Exercise brief: Extract, from the listing that follows, each line containing the word "with".

>>>>

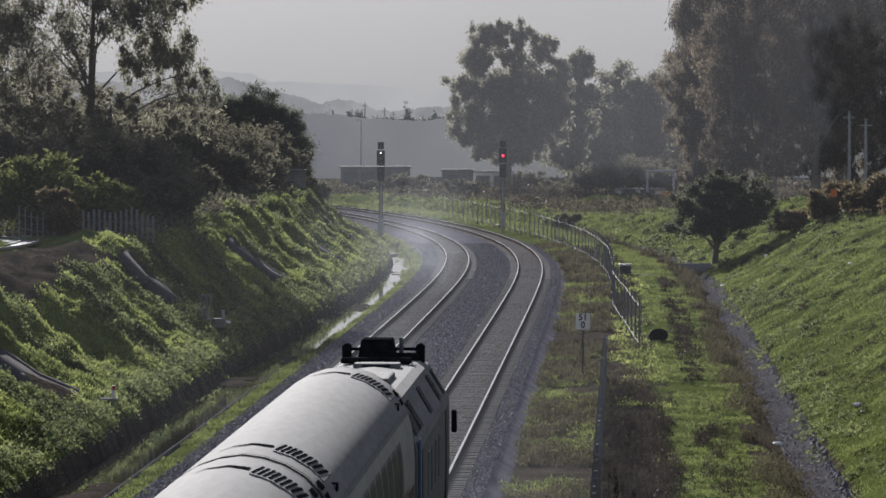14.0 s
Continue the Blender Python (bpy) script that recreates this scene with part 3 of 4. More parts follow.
def build_loco():
    car = thing("diesel_locomotive", "pale grey diesel locomotive with black roof gear", "locomotive")
    h = [(1.25, 0.75), (1.42, 0.9), (1.45, 1.5), (1.45, 3.0), (1.40, 3.15), (0.98, 3.85), (0.80, 3.95), (0.0, 4.02)]
    ring = h + [(-a, b) for a, b in reversed(h[:-1])]
    L = 9.3
    def sec(y, k, dz=0.0):
        return [(a * k, y + dz * max(0, b - 2.1), b) for a, b in ring]
    v, f = loft([sec(-L, 0.97), sec(-L + 0.3, 1), sec(L - 1.6, 1), sec(L - 0.6, 0.985, -0.28), sec(L, 0.93, -0.42)])
    n = len(ring)
    f += [tuple(range(n)), tuple(range(4 * n, 5 * n))]
    part("body", mesh_of("body", v, f, M_ROOF), None, car, "pale grey body")
    for side in (-1, 1):
        slope = lambda z: side * (1.40 - (z - 3.15) * 0.6 + 0.02)
        for y0, y1, bars in ((-8.7, -6.8, 9), (-6.4, -5.0, 4), (-1.0, 0.2, 6), (4.0, 5.2, 6), (6.6, 7.6, 2)):
            z0, z1 = 3.24, 3.75
            me = mesh_of("roof_louvre", [(slope(z0), y0, z0), (slope(z0), y1, z0), (slope(z1), y1, z1), (slope(z1), y0, z1)], [(0, 1, 2, 3)], M_BLACK)
            grid = part("roof_louvre", me, None, car, "black sloping louvre")
            for i in range(bars):
                y = y0 + (y1 - y0) * (i + 0.5) / bars
                w = (y1 - y0) / bars * 0.22
                v = [(slope(z) + side * 0.012, y + d, z) for z in (z0, z1) for d in (-w, w)]
                part("louvre_bar", mesh_of("louvre_bar", v, [(0, 1, 3, 2)], M_ROOF), None, grid)
        for y0, y1 in ((-8.3, -7.4), (5.2, 6.0)):
            part("cab_door", box(0.05, y1 - y0, 2.0, (side * 1.45, (y0 + y1) / 2, 0.95), 0.01), M_DARKSTEEL, car)
        for k in range(4):
            part("louvre", box(0.04, 1.4, 0.9, (side * 1.45, -4.4 + k * 2.0, 1.8), 0.01), M_STRIPE, car)
        part("blue_band", box(0.03, 0.5, 2.3, (side * 1.46, -8.95, 0.9), 0.0), M_SKYBLUE, car, "blue end band")
        part("mirror", box(0.12, 0.2, 0.5, (side * 1.55, L - 1.2, 2.3), 0.03), M_BLACK, car)
        part("horn", rod(0.10, 0.5, (side * 0.82, L - 1.9, 4.22), "Y", 14), M_BLACK, car, "round black fan cowl")
        part("horn_foot", box(0.2, 0.4, 0.35, (side * 0.82, L - 1.9, 3.85), 0.03), M_BLACK, car)
    v, f = loft([[(-0.1 + a * w / 2, L - 2.6 + b * 0.55, z) for a, b in ((-1, -1), (1, -1), (1, 1), (-1, 1), (-1, -1))] for w, z in ((0.86, 3.9), (0.84, 3.98), (0.68, 4.44), (0.64, 4.46))])
    f.append((15, 16, 17, 18))
    part("exhaust_box", mesh_of("exhaust_box", v, f, M_BLACK), None, car, "black tapered exhaust box")
    part("spoiler", box(1.55, 0.5, 0.13, (-0.05, L - 4.2, 3.98), 0.05), M_BLACK, car, "flat black hood")
    part("hood", box(1.0, 0.8, 0.12, (0.05, L - 6.0, 3.96), 0.04), M_ROOF, car)
    part("hood_slot", box(0.6, 0.05, 0.07, (0.05, L - 6.41, 3.98), 0.0), M_BLACK, car)
    part("cross_bar", box(1.64, 0.10, 0.07, (0, L - 1.9, 4.16), 0.03), M_BLACK, car)
    part("radiator", box(1.3, 0.5, 0.26, (0.15, L - 2.2, 3.86), 0.05), M_BLACK, car)
    part("roof_unit", box(1.2, 3.0, 0.16, (0, -2.0, 3.92), 0.05), M_ROOF, car)
    part("roof_fan", rod(0.7, 0.15, (0, -6.0, 4.02), "Z", 24), M_DARKSTEEL, car)
    part("pipe", rod(0.05, 0.4, (0.4, L - 2.0, 4.25), "Z"), M_OLDSTEEL, car)
    part("tank", box(2.2, 5.0, 0.6, (0, 0, 0.25), 0.1), M_DARKSTEEL, car, "dark fuel tank")
    part("buffer_beam", box(2.7, 0.3, 0.5, (0, L - 0.1, 0.7), 0.05), M_BLACK, car)
    for y in (-6.2, 6.2):
        bogie(car, y)
    return car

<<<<

Output for this exercise:
Continue the Blender Python (bpy) script that recreates this scene with part 3 of 4. More parts follow.
    car = thing("diesel_locomotive", "pale grey diesel locomotive with black roof gear", "locomotive")